Saturday, December 11, 2010

Motherhood.

No, I'm not trying to scare you all. I'm not pregnant. Nor did I immaculately conceive. But by nature of being around children constantly--whether teaching them English at school, or keeping watch over them after school--I find the question of motherhood almost impossible to ignore. This does not mean to say I want kids anytime soon--far from it. Rather, this is about a young woman questioning the possibility of being a mom, a question that she finds intimately tied to the sheer fact of being female, of adult life as a woman, and questions of spouse, career, and whatever may lie on the horizon.

My first taste, so to speak, of motherhood arrived when my sister was born. I was 12. Parents, if you have children on the verge of adolescence, I swear to you all that the best damn birth control ever is to have another kiddo around this time period. The cute little thing waddled in baby clothes known as my sister really proved herself to be nothing more than a human warning siren. When out in public with her, I would get dirty stares from elderly women who thought my sister was my kid. Then and there, I found out that a) changing diapers can really blow and b) there was no way in hell I wanted a kid.

Nevertheless, I know plenty of people my age (or younger) already married with kids, and while I admire them, I know it's not something I could handle at this moment. I'm using my 20's to learn how to take care of me first, and hopefully to see the world, to do the selfish things I want to do before I possibly settle down. I say this because being a parent is a truly selfless endeavor, and the more I question and think about the possibility of being one, the more crucial I believe it is to ' live the dream' now. This doesn't mean to imply that you can't live the dream if you have kids, more that the 'dream' changes, morphs to fit in a family.

Likewise, this summer I found myself questioning the possibility of motherhood. Of marriage, even. I was at a barbecque with longtime friends from high school, and we got to talking with a married couple with young children. It was one of those rare moments where I felt like I could gleam some perspective of "if my 40's self was talking to my 20's self, this is what 40's self would tell 20's self." I spoke a lot about how I've even begun to question if getting married is for me, how it might be easier in some ways to flout conventionality and neither marry nor have kids.

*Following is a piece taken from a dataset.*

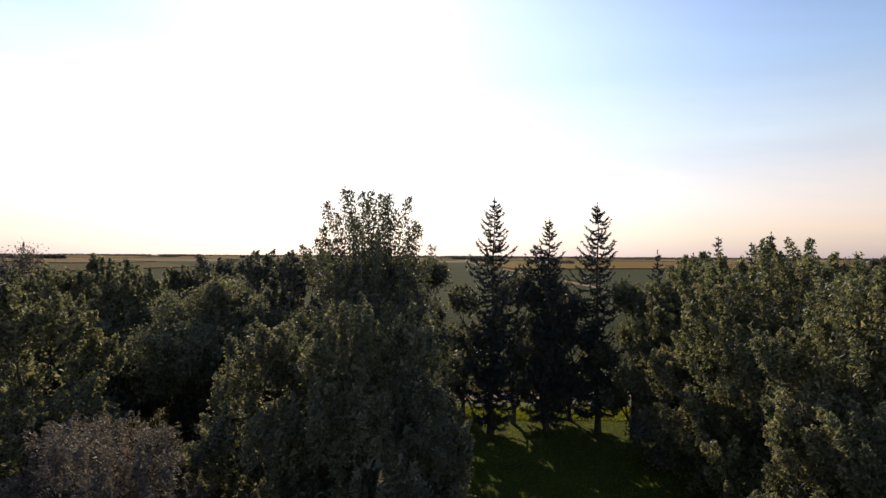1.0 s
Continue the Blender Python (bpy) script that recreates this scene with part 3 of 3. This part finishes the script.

Don't get me wrong: I am not some bra burning, hippy, radical feminist. I don't think men are evil. While I stand for equality between the sexes, I do not think it productive to go on a tirade about how men have "oppressed" women for thousands and thousands of years. It's not because of that that I question marriage and kids. I question it on a personal level, because let's be honest: marriage and kids are not for everyone. It's because of that that I wonder if kids are for me, and on the converse, if I'd make a good mom.

Apparently, there are some who think I would be. One of my best friends said to me this summer when we got dinner that "I'd make a good mom," and given the duration of time that I've known him, this is a difficult opinion to ignore. This morning at the breakfast table, host dad told me Martin's birthday surprise has been rescheduled for tomorrow, to which I said "Ok, looks like Martin will need to do his homework today then!" to which host dad explained "Ha. You'd be a good mom!" I then explained that I have no desire to be one right now. I didn't add the parenthetical "if at all" clause at the end.

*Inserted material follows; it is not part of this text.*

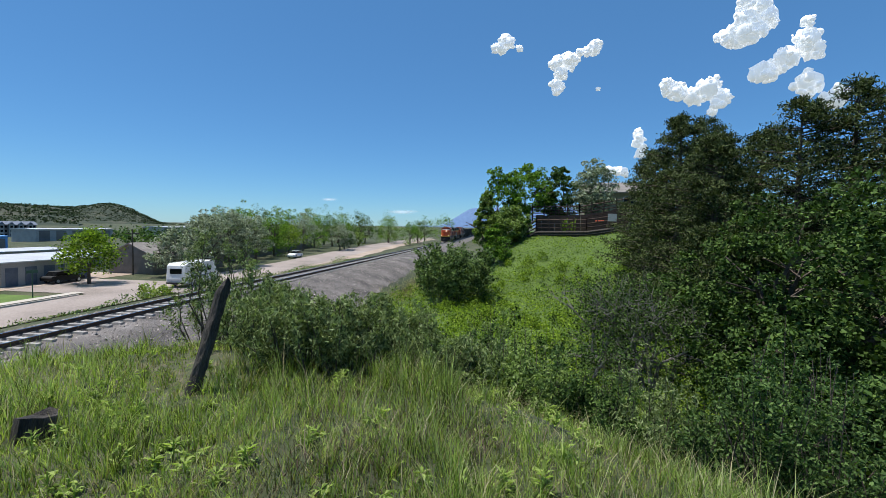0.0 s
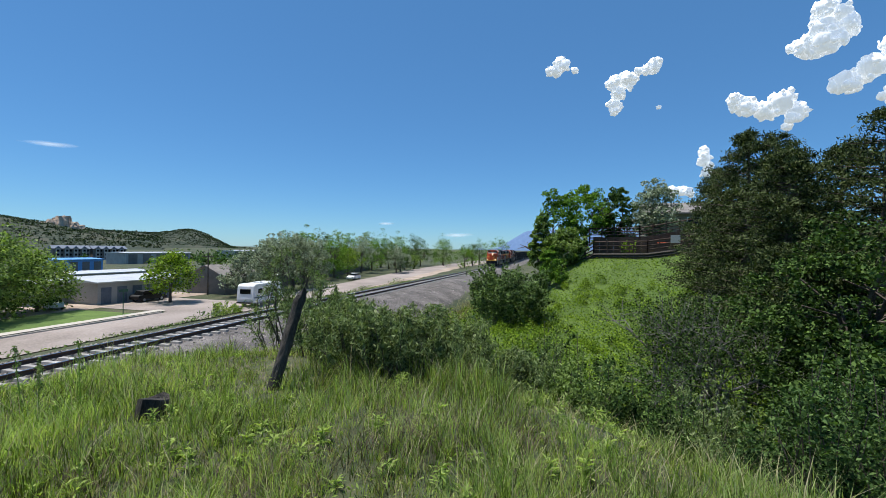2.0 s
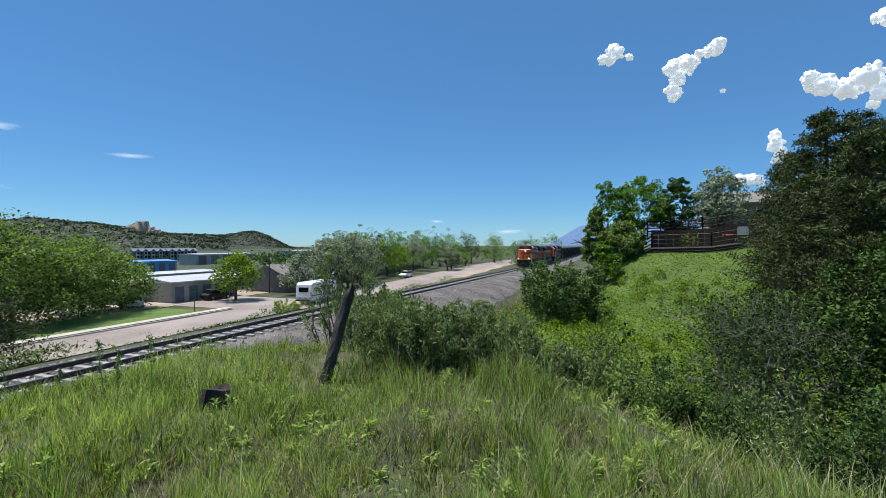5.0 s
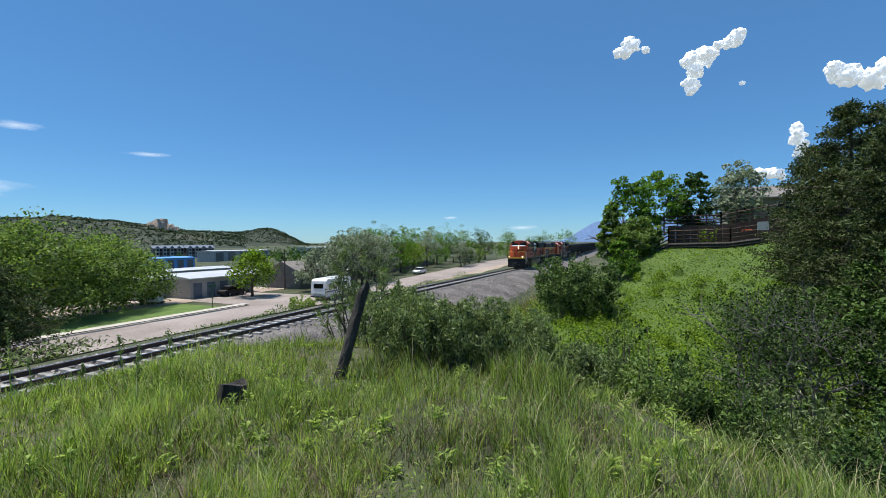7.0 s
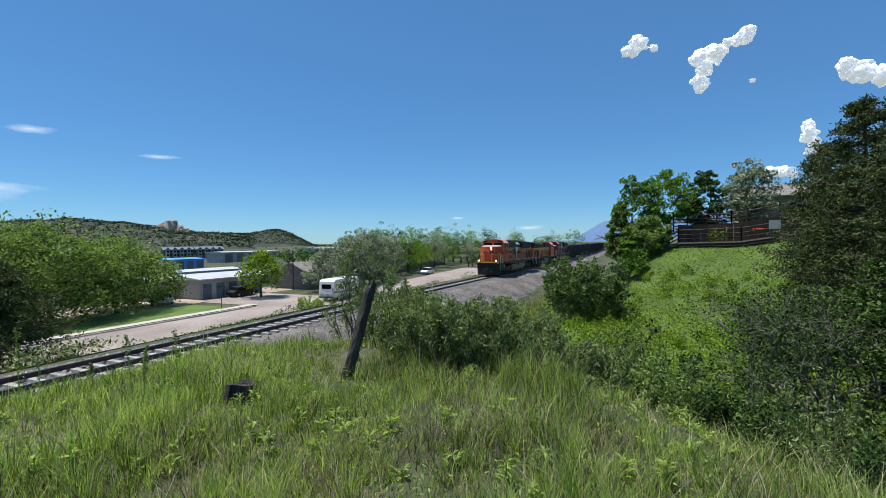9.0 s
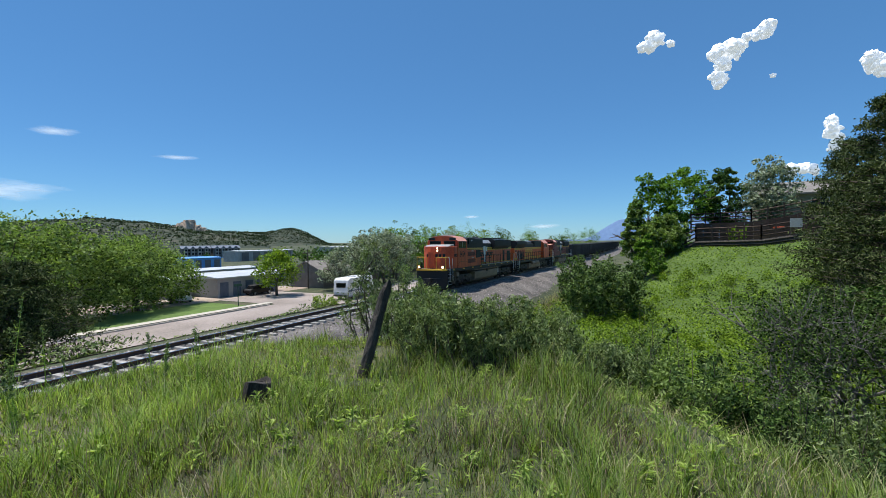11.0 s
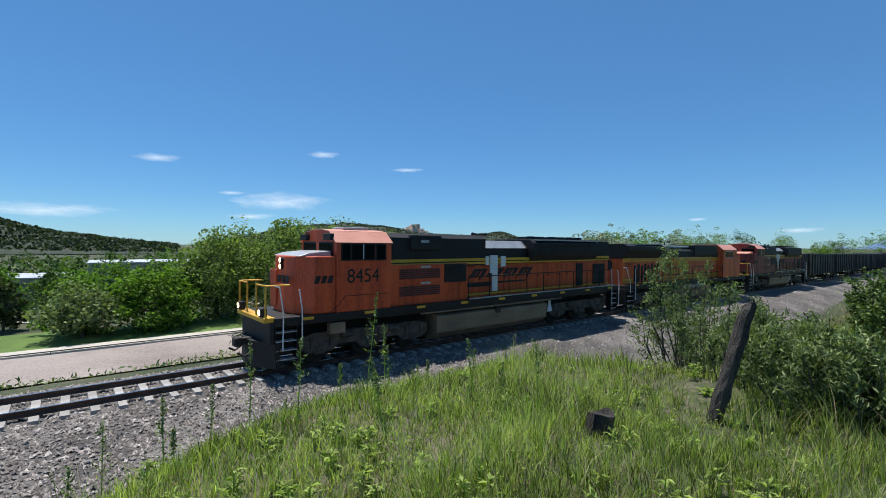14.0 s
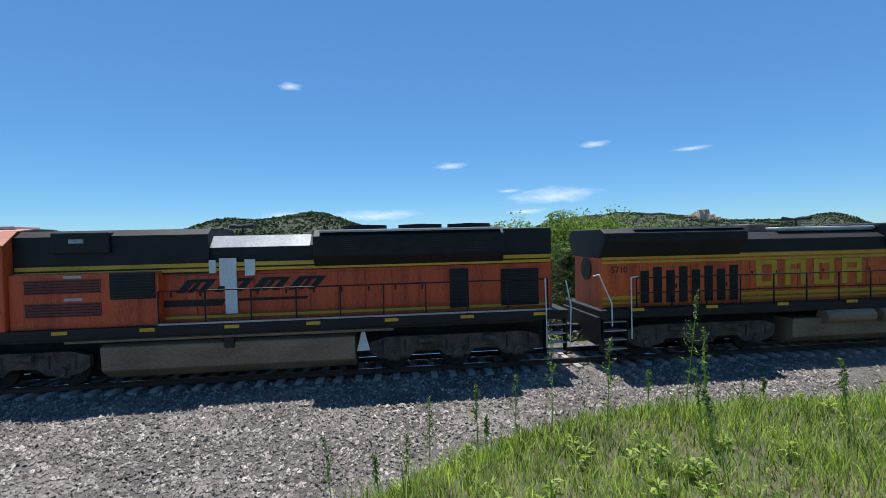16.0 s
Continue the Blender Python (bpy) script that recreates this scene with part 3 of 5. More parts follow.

I mentioned in a post earlier this year that being an au pair is like being in bootcamp for motherhood, and I've never found this to be more true. If I do decide that kids are my thing, let me tell you, I will be beyond prepared. And everyone has told me it's different when its your own kids versus someone else's. I'll take their word for that for now.

Am I crazy for questioning motherhood at the age of nearly 23? I probably am. But it's my hyperactive brain at work questioning where my life is going to go, what forks in the road I'll end up taking, who I meet, and how much ambivalence--the dance between the "yes" and "maybe" and "NO"--I can appease.

For now, I'll focus on my 17th century literature, Paris, and visits from friends. After all, what more is an almost 23 year old supposed to do?